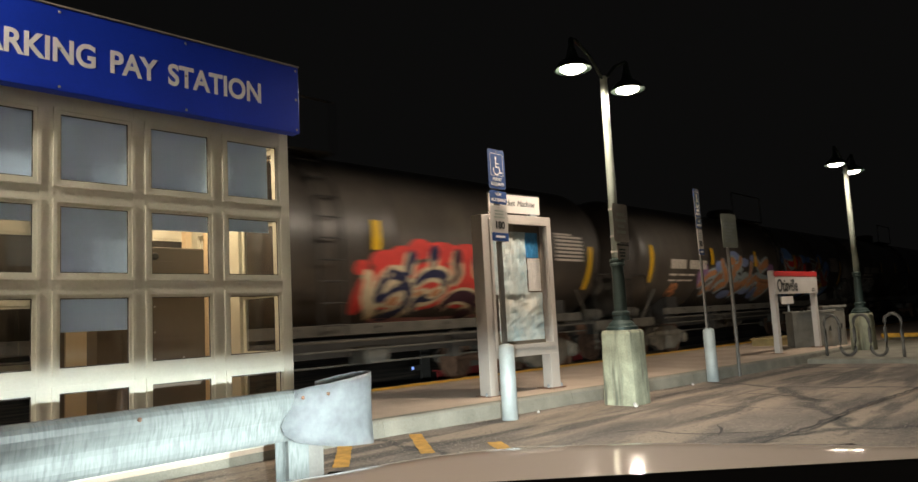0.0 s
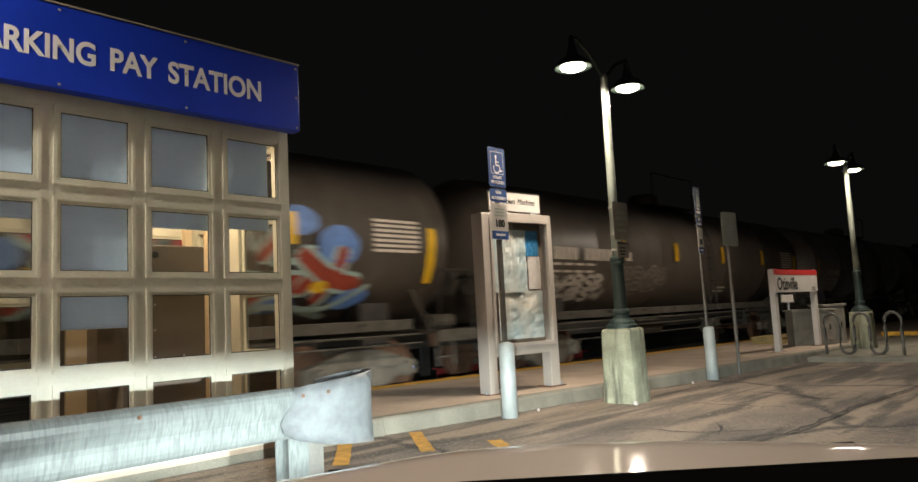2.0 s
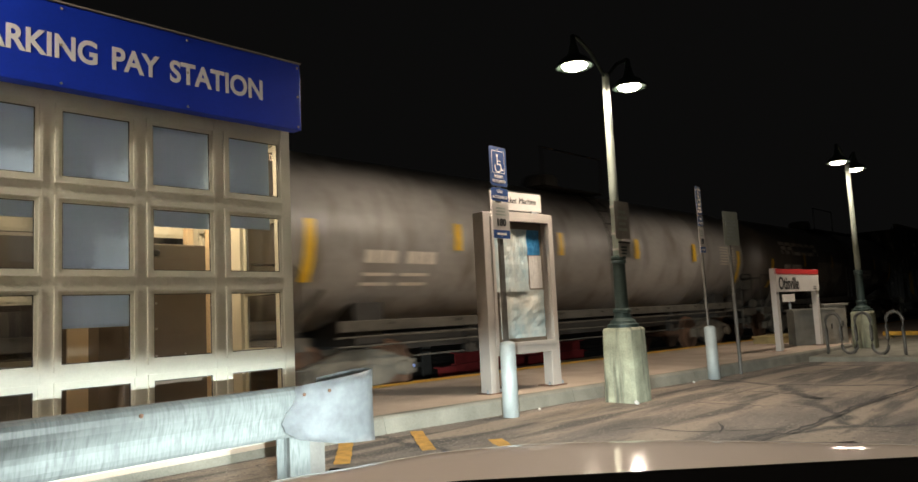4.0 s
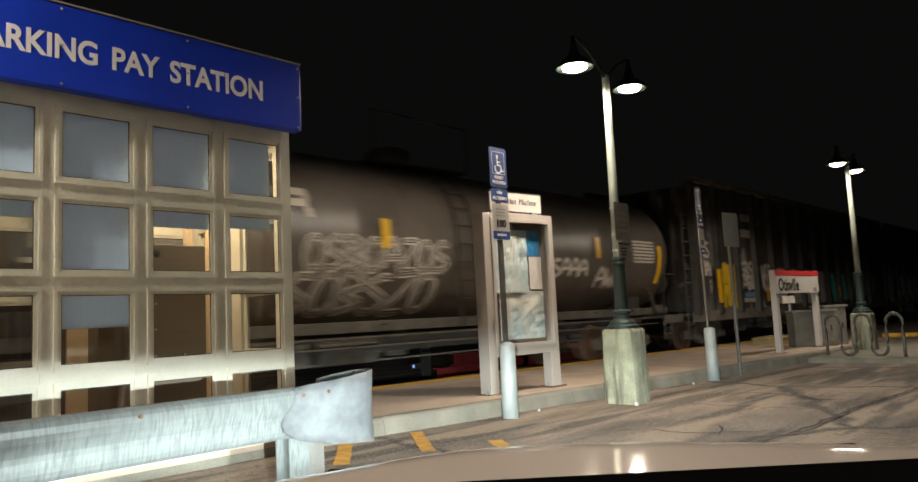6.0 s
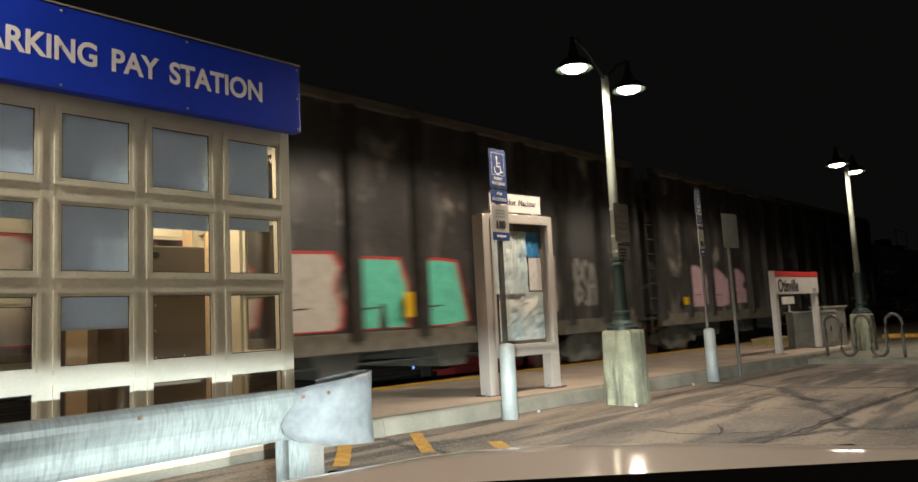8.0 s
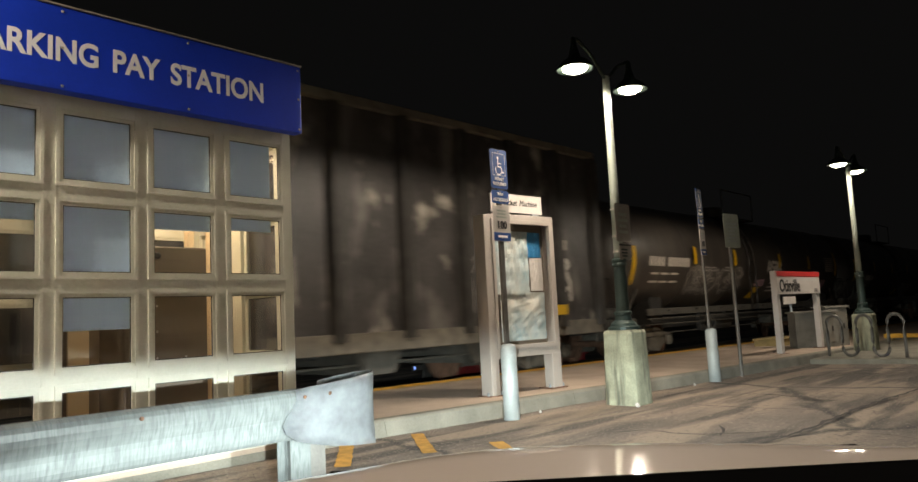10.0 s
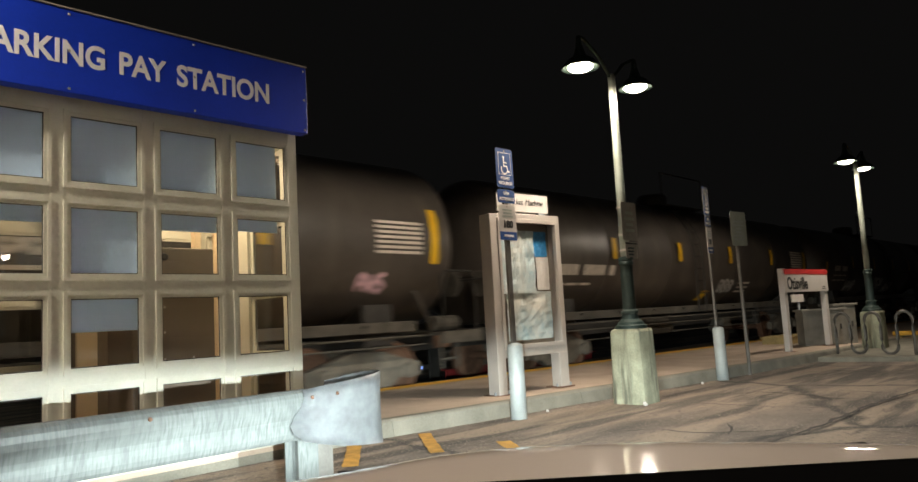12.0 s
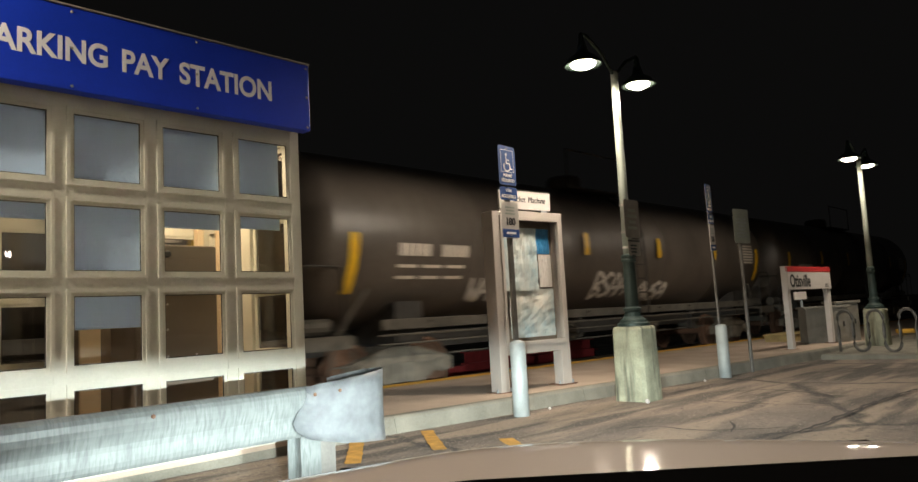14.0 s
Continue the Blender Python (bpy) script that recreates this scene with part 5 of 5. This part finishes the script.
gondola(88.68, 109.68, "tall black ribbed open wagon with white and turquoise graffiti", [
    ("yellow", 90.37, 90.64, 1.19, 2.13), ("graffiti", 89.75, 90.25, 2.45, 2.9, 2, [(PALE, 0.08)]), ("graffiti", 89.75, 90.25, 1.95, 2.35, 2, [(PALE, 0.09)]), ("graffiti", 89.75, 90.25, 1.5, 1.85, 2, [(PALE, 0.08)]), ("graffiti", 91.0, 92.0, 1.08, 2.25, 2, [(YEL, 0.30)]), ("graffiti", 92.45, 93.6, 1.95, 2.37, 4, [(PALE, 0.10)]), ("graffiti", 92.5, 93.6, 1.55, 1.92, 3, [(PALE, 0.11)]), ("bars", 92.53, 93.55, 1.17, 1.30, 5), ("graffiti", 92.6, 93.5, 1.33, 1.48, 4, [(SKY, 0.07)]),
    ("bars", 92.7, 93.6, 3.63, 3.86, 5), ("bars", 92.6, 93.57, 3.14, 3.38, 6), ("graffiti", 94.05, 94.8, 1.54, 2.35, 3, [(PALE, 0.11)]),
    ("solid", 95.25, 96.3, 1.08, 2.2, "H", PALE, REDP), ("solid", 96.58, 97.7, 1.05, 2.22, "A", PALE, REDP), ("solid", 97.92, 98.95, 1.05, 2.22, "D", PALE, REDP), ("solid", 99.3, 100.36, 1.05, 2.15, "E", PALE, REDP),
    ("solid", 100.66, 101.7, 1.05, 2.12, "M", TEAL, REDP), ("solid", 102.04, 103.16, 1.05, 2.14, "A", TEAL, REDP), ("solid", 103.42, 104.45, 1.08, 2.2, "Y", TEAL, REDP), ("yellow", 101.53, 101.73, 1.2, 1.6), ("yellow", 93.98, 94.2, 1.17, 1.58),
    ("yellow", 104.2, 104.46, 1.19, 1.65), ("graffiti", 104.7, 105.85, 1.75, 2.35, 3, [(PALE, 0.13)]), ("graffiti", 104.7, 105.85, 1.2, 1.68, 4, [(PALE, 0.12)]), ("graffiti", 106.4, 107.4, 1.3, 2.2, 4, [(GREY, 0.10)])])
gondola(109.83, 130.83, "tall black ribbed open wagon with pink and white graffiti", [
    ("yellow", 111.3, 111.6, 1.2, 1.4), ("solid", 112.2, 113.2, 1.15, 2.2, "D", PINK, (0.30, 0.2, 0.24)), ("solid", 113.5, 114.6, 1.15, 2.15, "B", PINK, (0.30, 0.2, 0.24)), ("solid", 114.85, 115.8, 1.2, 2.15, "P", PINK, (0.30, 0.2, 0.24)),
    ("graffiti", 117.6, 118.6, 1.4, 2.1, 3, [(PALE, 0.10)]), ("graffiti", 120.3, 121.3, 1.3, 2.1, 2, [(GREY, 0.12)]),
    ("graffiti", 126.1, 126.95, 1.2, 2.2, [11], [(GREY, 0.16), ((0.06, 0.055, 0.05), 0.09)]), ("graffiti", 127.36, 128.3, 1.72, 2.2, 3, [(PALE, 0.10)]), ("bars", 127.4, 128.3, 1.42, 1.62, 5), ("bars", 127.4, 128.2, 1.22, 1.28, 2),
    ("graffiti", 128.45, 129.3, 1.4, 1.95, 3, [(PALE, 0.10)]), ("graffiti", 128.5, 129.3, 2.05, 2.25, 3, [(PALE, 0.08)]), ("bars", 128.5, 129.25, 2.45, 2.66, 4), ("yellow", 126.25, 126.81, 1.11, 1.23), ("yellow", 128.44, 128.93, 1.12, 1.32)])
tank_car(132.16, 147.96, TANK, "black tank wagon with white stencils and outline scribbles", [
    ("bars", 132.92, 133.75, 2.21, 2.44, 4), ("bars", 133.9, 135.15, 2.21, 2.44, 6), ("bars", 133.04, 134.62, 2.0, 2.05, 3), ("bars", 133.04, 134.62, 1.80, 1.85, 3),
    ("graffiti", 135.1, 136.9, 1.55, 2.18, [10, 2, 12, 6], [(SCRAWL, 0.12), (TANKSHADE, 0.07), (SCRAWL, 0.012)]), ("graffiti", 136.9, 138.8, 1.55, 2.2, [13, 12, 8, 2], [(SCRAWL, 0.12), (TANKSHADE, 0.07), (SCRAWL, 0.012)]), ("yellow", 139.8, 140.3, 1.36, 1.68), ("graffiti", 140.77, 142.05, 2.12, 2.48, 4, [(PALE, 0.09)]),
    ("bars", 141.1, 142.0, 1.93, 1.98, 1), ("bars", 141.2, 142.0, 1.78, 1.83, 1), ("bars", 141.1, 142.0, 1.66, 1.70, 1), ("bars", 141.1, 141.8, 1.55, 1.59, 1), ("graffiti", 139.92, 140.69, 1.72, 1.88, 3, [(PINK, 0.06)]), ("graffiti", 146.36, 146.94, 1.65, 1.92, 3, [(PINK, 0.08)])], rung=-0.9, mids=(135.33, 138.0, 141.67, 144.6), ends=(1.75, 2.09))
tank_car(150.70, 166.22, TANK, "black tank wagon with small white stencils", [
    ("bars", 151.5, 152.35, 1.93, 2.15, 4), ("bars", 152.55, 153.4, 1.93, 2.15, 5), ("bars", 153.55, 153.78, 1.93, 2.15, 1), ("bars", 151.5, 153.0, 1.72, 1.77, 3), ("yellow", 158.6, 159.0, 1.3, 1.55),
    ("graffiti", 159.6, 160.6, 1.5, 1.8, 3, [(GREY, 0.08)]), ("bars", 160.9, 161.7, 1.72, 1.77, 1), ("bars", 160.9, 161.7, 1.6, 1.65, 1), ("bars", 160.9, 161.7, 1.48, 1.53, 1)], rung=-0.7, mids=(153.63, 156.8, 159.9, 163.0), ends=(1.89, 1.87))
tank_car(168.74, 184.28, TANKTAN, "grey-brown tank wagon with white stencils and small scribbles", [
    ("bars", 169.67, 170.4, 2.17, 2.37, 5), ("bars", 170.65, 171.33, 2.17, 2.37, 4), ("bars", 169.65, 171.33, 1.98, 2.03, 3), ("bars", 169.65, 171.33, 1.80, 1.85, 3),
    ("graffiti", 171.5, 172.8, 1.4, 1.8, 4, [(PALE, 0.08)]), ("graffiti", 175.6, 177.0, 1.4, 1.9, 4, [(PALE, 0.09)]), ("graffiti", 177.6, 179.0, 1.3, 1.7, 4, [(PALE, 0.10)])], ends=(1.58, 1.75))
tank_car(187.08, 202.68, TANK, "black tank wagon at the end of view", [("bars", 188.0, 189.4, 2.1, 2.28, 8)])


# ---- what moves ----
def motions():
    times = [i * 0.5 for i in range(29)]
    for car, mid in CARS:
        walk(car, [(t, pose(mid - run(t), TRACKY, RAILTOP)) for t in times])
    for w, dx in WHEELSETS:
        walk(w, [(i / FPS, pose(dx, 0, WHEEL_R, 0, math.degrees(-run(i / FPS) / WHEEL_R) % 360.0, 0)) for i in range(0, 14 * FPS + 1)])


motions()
_____
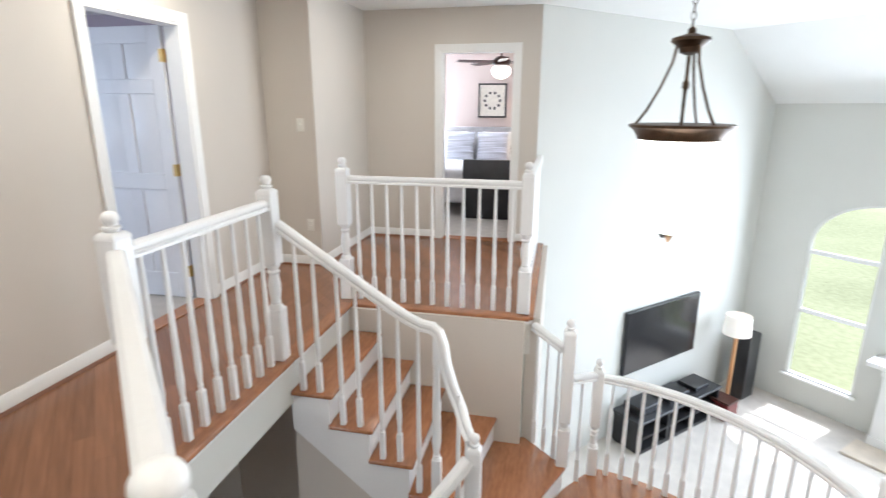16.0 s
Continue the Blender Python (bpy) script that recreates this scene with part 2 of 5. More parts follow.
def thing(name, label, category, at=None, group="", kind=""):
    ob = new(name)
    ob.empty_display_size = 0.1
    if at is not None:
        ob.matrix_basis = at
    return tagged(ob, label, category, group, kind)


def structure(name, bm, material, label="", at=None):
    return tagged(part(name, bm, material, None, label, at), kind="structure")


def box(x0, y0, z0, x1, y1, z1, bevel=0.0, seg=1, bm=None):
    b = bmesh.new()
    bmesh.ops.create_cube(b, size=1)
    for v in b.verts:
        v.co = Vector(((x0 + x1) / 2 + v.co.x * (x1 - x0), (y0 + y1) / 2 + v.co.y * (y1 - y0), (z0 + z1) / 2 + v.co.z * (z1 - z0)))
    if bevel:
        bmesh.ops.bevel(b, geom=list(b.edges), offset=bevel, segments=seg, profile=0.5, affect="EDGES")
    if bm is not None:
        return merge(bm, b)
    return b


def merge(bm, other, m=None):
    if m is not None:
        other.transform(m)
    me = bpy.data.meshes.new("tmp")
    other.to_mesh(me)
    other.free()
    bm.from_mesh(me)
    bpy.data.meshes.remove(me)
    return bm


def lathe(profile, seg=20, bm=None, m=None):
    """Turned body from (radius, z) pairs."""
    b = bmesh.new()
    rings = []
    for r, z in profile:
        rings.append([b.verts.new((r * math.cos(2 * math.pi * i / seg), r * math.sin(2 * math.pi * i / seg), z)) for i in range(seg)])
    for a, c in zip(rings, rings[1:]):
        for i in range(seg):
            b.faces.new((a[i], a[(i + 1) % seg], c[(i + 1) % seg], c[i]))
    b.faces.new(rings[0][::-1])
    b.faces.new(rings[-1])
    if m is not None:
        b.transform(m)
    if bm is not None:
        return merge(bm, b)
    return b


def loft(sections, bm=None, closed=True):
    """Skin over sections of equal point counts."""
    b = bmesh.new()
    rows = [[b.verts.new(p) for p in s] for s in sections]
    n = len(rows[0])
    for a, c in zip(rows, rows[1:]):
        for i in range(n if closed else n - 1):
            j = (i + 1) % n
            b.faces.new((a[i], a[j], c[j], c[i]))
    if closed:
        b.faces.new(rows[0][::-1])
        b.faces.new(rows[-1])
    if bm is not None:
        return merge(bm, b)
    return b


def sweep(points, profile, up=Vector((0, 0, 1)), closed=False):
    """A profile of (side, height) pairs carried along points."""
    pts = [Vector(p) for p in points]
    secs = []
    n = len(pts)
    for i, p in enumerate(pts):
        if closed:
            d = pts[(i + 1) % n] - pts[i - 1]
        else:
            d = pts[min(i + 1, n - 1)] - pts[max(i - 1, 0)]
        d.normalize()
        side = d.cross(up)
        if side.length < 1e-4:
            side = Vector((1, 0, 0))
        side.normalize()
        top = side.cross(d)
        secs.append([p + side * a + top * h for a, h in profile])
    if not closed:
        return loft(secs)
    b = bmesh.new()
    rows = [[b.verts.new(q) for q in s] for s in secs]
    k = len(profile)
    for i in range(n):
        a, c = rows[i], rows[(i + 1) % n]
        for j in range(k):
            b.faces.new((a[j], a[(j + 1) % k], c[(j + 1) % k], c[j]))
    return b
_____
REQUIRED WORK
Exactly reproduce the stretch from the line with "More parts follow." through the line with "return tagged(ob, label, category, group, kind)", including both ends and nothing else.

WRITTEN ANSWER
Continue the Blender Python (bpy) script that recreates this scene with part 2 of 5. More parts follow.
def thing(name, label, category, at=None, group="", kind=""):
    ob = new(name)
    ob.empty_display_size = 0.1
    if at is not None:
        ob.matrix_basis = at
    return tagged(ob, label, category, group, kind)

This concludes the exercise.